# Thread: finding vertical tangent lines and reasoning

1. ## finding vertical tangent lines and reasoning

Find vertical tangent lines of $y=(2x-6)/(sqrt x^2+3)$. (how do you do square root symbols?)

$y'=[(12-12x)/(2sqrtx^2+)]/(x^2+3)$

$(x^2+3)=0$
$x=+or- (-sqrt3)$, x=complex number, so there are no vertical tangent lines?

Edit: Or actually, $(x^2+3)$ will never be zero, so the denominator would have to be a root function or a fraction to be a vertical tangent line?

2. Originally Posted by hazecraze
Find vertical tangent lines of $y=(2x-6)/(sqrt x^2+3)$. (how do you do square root symbols?)

$y'=[(12-12x)/(2sqrtx^2+)]/(x^2+3)$

$(x^2+3)=0$
$x=+or- (-sqrt3)$, x=complex number, so there are no vertical tangent lines?

Edit: Or actually, $(x^2+3)$ will never be zero, so the denominator would have to be a root function or a fraction to be a vertical tangent line?
There are no verticals, you are right.

To do square roots, put backslash before the word sqrt.
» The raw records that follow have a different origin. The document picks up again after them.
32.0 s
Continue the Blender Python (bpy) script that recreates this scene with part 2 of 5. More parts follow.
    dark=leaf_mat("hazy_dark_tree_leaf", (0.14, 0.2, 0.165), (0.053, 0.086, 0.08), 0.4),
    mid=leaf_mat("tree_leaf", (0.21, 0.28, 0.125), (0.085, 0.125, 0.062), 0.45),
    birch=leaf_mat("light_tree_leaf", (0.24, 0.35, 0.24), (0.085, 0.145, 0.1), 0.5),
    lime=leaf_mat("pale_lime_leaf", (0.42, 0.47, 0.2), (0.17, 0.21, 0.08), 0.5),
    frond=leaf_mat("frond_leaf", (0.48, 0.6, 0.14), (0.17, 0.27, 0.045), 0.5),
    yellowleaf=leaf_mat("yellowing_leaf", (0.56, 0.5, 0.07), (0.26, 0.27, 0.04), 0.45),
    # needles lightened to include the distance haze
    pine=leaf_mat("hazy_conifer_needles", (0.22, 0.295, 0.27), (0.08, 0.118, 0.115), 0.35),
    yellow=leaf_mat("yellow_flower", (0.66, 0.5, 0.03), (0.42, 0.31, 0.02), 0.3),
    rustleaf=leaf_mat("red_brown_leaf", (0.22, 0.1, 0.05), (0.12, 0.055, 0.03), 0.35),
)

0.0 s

Also, to do a fraction, write \frac{numerator}{denominator}

3. So the denominator would have to be a root function or a fraction to be a vertical tangent line?

4. Originally Posted by hazecraze
So the denominator would have to be a root function or a fraction to be a vertical tangent line?
In order for a function to have vertical asymptotes, there must be points at which the function is not defined.

In functions like these, the most common 'cause' of a function being undefined is a divide by zero at for some value of x. Thus, yes, the denominator of such a function must be equal to zero at some value of x.

There are other reasons why a function may be undefined, but in this type of example, you'd need some sort of division by 0, and that does not occur in the real plane for this function.